Comedic actor Leslie Jordan is best remembered internationally for his recurring role as Beverley Leslie in TV's Will & Grace (2001-2006) for which he won the coveted Emmy Award. On stage in LA, he has starred in Del Shores' Southern Baptist Sissies as Peanut and in Sordid Lives as Brother Boy - also in the film and cable TV series in the same role - to popular and critical acclaim and in his own productions of Like a Dog on Linoleum and My Walk Down the Pink Carpet. In our talk, he tells us about his newest touring Christmas show Deck Them Halls, Y'All, which will open at the Renberg Theater of the Gay and Lesbian Center in LA on December 16, as well as other future projects. Jordan is so funny, I had to really be on my guard to control my laughter; otherwise, we'd still be talking.
How are you?
Well, I'm in Atlanta, Georgia...I'm opening this weekend and it is 21 degrees. (he laughs)
Unusual for the south, isn't it?
I grew up in Chattanooga. I thought it was unusual, and I called my mom this morning who said, "This is very unusual." I was in Fort Lauderdale before that, which makes it even colder.
Tell me about the new show and all the characters you're playing.
I'm so excited. I've had two people, both my producer, who produced the original tour of My Trip Down the Pink Carpet, Dave Morgan, and my director, Mr. David Galligan, say, "This is the best thing you've ever written", probably because ... it's not about me. (he laughs) For once, I wrote something that's not about me. And the wonderful thing is when it's not about you, you don't really have to tell the truth. You can let your imagination run.
How did it get started?
What happened was ... we are opening My Trip Down the Pink Carpet on the West End. I leave on January 16, and because Will & Grace is so popular over there, I'm opening at the Apollo Theatre which has 800 seats, between the two hottest shows in London. Priscilla Queen of the Desert is next door and on the other side there's a show based on the music of Michael Jackson called Thriller. We had planned on November and December to tour ...Pink Carpet to get it ready for London, and I finally just said, "Guys, I've done this show for years; there's nothing else to do." Plus, they were having trouble finding the right sized venue. I'm not Kathy Griffin. I can't do 1200 seat venues. I need 300, 400 something like that. Anyway, out of the blue, they just pulled the rug out from under me and said, "Well, we'll just go to London in February."

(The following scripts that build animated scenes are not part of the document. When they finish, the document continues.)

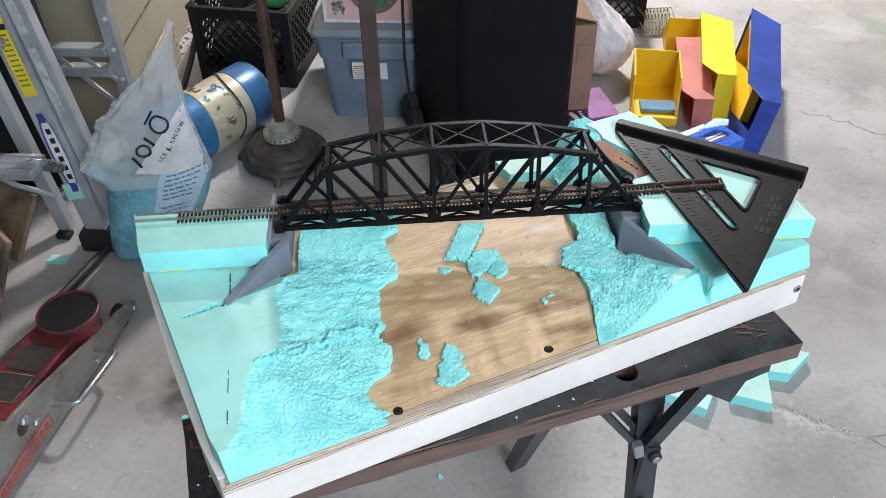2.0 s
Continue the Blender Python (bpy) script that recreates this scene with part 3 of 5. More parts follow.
def height_right(u, v, w):
    far = bank_right(v)
    edge = 0.408 + 0.096 * smooth_step(0.06, 0.14, v) + 0.003 * fbm(v, 2.3, 4, 45, 3)
    t = max(0.0, min(1.0, (edge - u) / max(1e-3, edge - far)))
    carved = smooth_step(0.0, 0.12, t)
    relief = lumps(u, v, 1.1 if v < 0.10 else 0.5)
    h = 0.0228 - 0.0175 * smooth_step(0.0, 1.0, t) ** 0.72 * carved
    h += 0.0028 * smooth_step(0.085, 0.125, v) * carved
    h += carved * (relief * 0.95 + 0.0007 * math.sin(620 * (u + 0.45 * v) + 3 * fbm(u, v, 2, 50, 2)))
    # the front is cut back to a smooth slope
    wall = 0.0010 + 0.020 * smooth_step(0.325, 0.412, u)
    h = min(h, 0.0012 + 1.15 * max(0.0, v - 0.0022) + 0.0004 * fbm(u, v, 3, 120, 2) if u < 0.4285 else 0.0015 + 2.6 * max(0.0, v - 0.0022))
    h = min(h, wall + 0.22 * max(0.0, v - 0.016) + carved * 0.8 * relief) if u < 0.415 else h
    h = min(h, wing_floor(u, v, WING_R, 1) + carved * relief)
    cut = seg_dist(u, v, (0.4285, 0.002), (0.4285 + 0.004 * fbm(v, 1, 1, 60, 2), 0.020))
    h -= 0.012 * smooth_step(0.0022, 0.0006, cut)
    h -= 0.009 * smooth_step(0.0030, 0.0010, seg_dist(u, v, *WING_GAP) + 0.0008 * fbm(u, v, 2, 300, 2))
    q = TO_BOARD.inverted() @ Vector((u, v, 0))
    # behind the track the torn face climbs to the top of the back block
    d = 0.935 * (0.1480 - q.x) + 0.355 * (0.1300 - q.y)
    if d > -0.008 - 0.003 * fbm(u, v, 6, 80, 2):
        e = max(0.0, d - 0.013)
        t = e / (e + max(0.0, u - far) + 1e-4)
        ramp = 0.0035 + 0.0400 * (1 - t) ** 1.15 + 0.9 * relief * smooth_step(-0.006, 0.002, d)
        h += (ramp - h) * smooth_step(0.082, 0.116, q.y)
    pit = pit_right(q)
    return max(0.0016, h) * (1 - pit) + 0.0008 * pit


def terrain(name, label, start, far, height, nu, nv, v0, v1):
    """A slab of foam on the board between a straight edge and a ragged bank, with a carved top."""
    bm = B()
    top, low = [], []
    for j in range(nv + 1):
        v = v0 + (v1 - v0) * j / nv
        r1, r2 = [], []
        u0, u1 = start(v), far(v)
        for i in range(nu + 1):
            w = i / nu
            u = u0 + (u1 - u0) * w
            r1.append(bm.verts.new((u, v, height(u, v, w))))
            if i in (0, nu) or j in (0, nv):
                r2.append(bm.verts.new((u, v, 0.0003)))
            else:
                r2.append(None)
        top.append(r1)
        low.append(r2)
    for j in range(nv):
        for i in range(nu):
            bm.faces.new((top[j][i], top[j][i + 1], top[j + 1][i + 1], top[j + 1][i]))
        for i in (0, nu):
            bm.faces.new((top[j][i], top[j + 1][i], low[j + 1][i], low[j][i]))
    for i in range(nu):
        for j in (0, nv):
            bm.faces.new((top[j][i], top[j][i + 1], low[j][i + 1], low[j][i]))
    ob = part(name, bm, FOAM, None, smooth=True)
    ob.matrix_world = BOARD
    return tagged(ob, label, "foam terrain", "carved foam banks")


FOOT_LEFT = [(0.0, 0.0048), (0.030, -0.0002), (0.118, -0.0036), (0.252, -0.0089)]
bank_a = terrain("foam_bank", "carved aqua foam river bank with a smooth skin along one side",
                 lambda v: along(FOOT_LEFT, v), bank_left, height_left, 290, 520, 0.0022, 0.252)
bank_b = terrain("foam_bank", "carved aqua insulation foam river bank under the speed square",
                 lambda v: LEN + 0.004 - 0.004 * (v / 0.25), bank_right, height_right, 320, 400, 0.0026, 0.252)


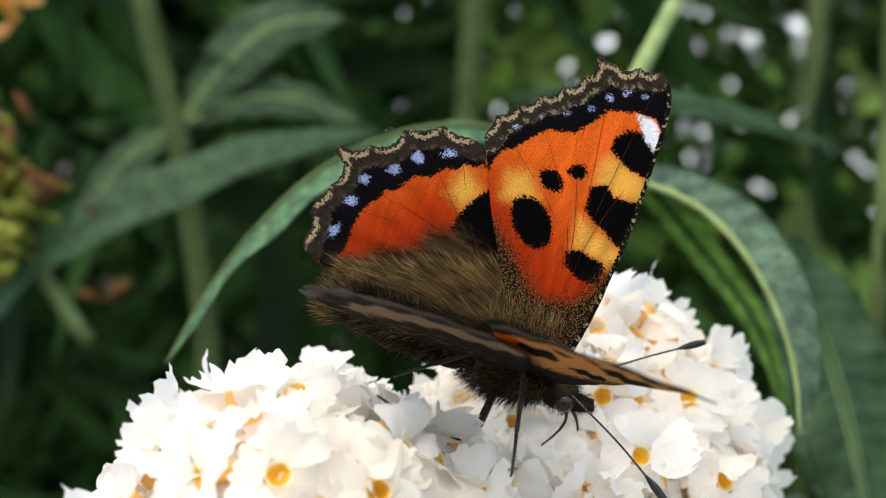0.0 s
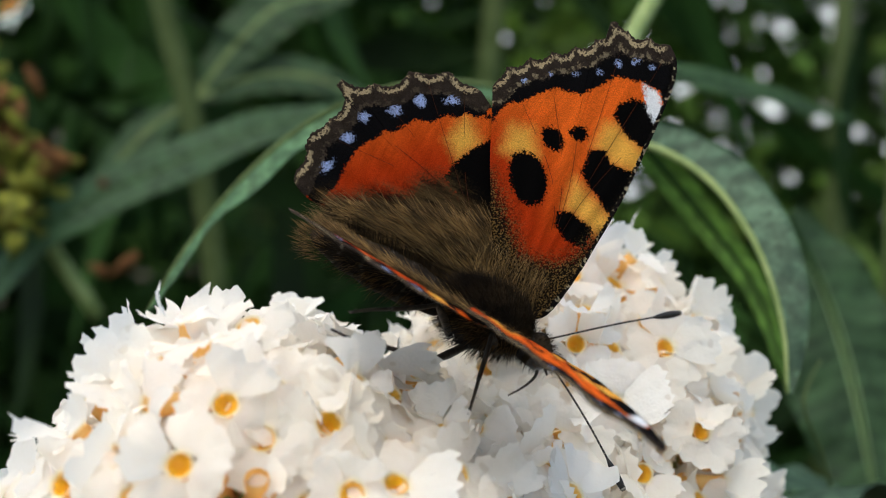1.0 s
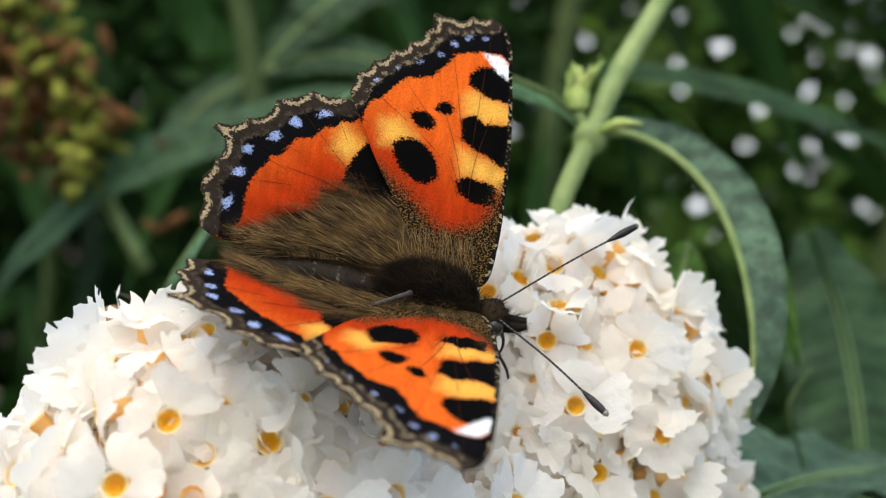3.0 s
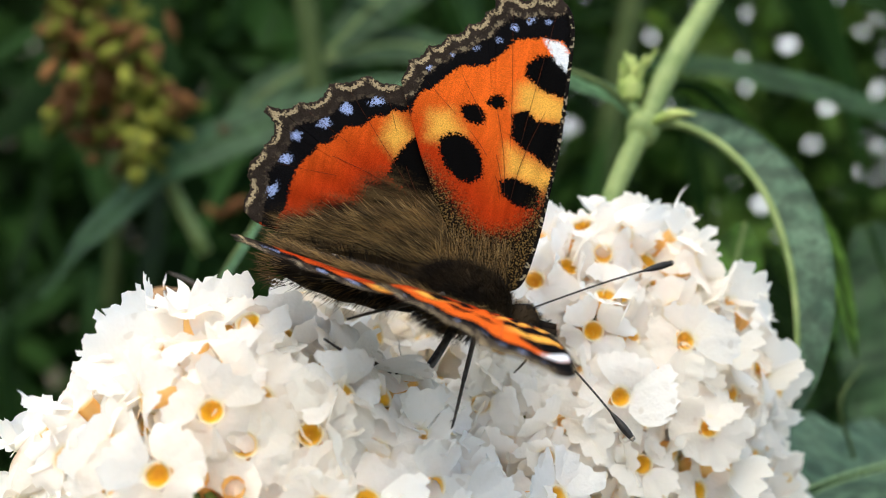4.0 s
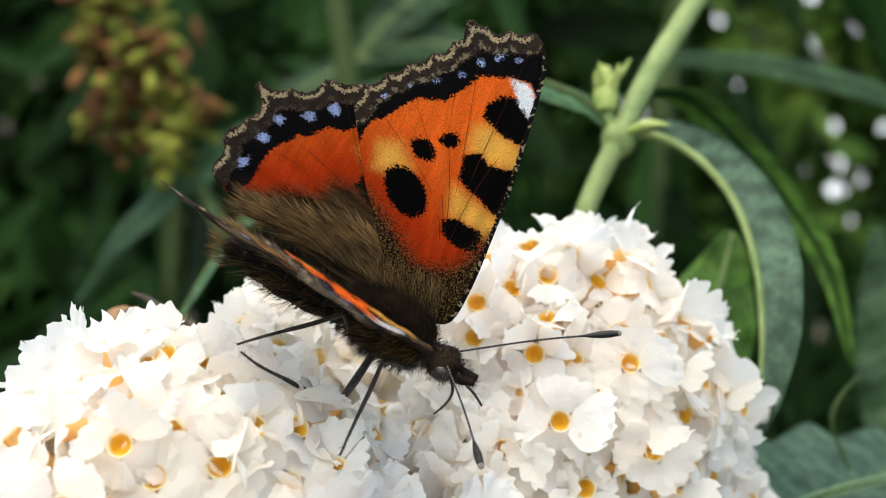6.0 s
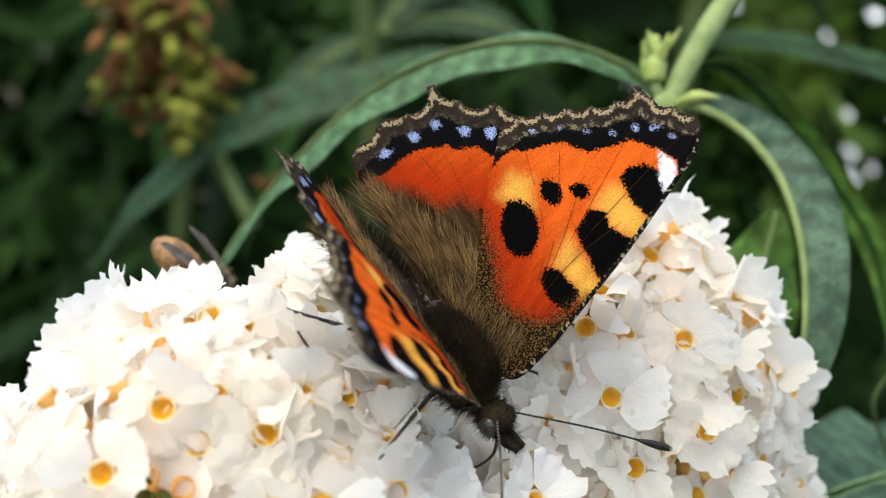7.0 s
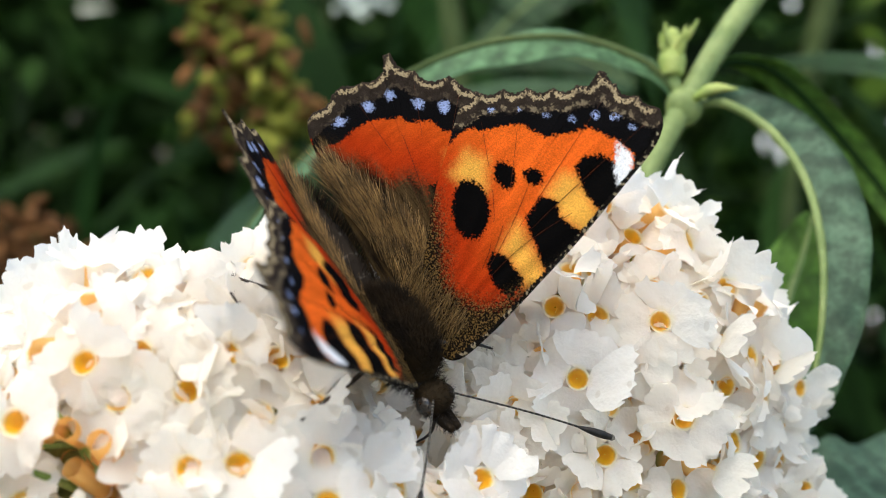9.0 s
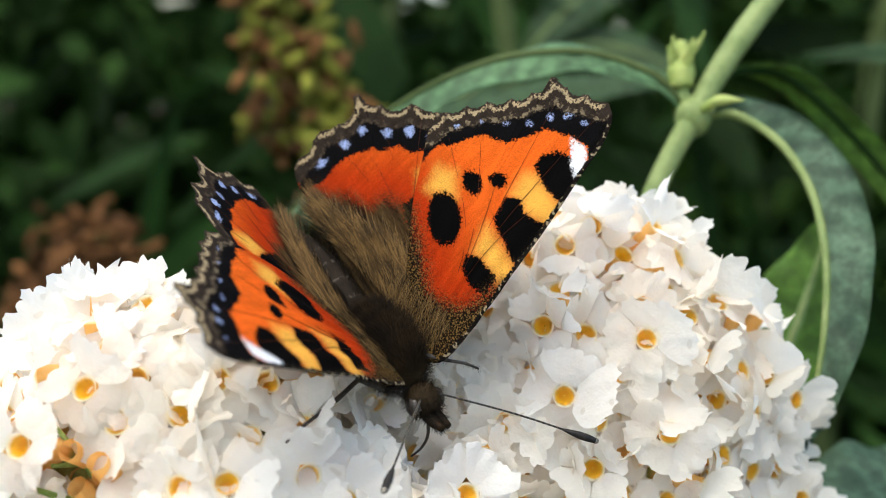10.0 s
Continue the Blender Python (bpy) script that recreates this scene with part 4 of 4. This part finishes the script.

I thought, "Well, fine, but, we've got to keep the ship afloat. What am I going to do for November and December?" My booker Dave Morgan, who has a company called Reaction Marketing out in Palm Springs called me out of the blue and said, "Leslie, if you do a Christmas show, I could book you all over the place."
And I said, "Please, what would I do? Talk about baby Jesus and sing Christmas Carols? I don't have a Christmas show in me." He said, "I bet you do." Well, I had this old Christmas ornament I bought at the Cracker Barrell, these really kind of trashy restaurants all over the south. I had bought this ornament that said, Deck Them Halls, Y'All! I thought, "That's a title!"
That's cute!
I called Dave and said, "Well I've got a title". He said, "I'll book you into Orlando, Ft. Lauderdale and a couple of nights in Atlanta, and then we'll open at the Renberg". I said, "What are you talking about? I haven't written it". That was the best thing that could happen. I sat down and I had had this idea for a long time. I met this waitress in Dallas, Texas years ago, who was a stripper in her prime. Back in the 50s and early 60s she stripped for Jack Ruby. She had her own little Kennedy assassination theory that makes more sense than anything I've ever heard. She said to me (affects a high-pitched female voice). "Honey, you know Jack Ruby was homosexual. We all knew it. The girls knew it. You didn't talk about it. You didn't mention things like that. But, we knew what was up. He was always coming around the bars with these rough young boys, they called them his muscle." She said that when she saw Oswald, she could have sworn that was one of the boys Jack walked around with. "Honey, he went in there and shot him." I thought, "That sure beats Cuba or anything Oliver Stone's come up with." So, that was the germ of this idea and I thought, "How can I make this about Christmas?" So I come out as this old stripper. Honey, she sings, she does a bump and grind. I've got great big enormous bird seed titties, bigger than Dolly (Parton). I do these corny old burlesque songs. I hired an orchestra. I've just put a fortune into it, because I think it's something I'm going to roll out every year.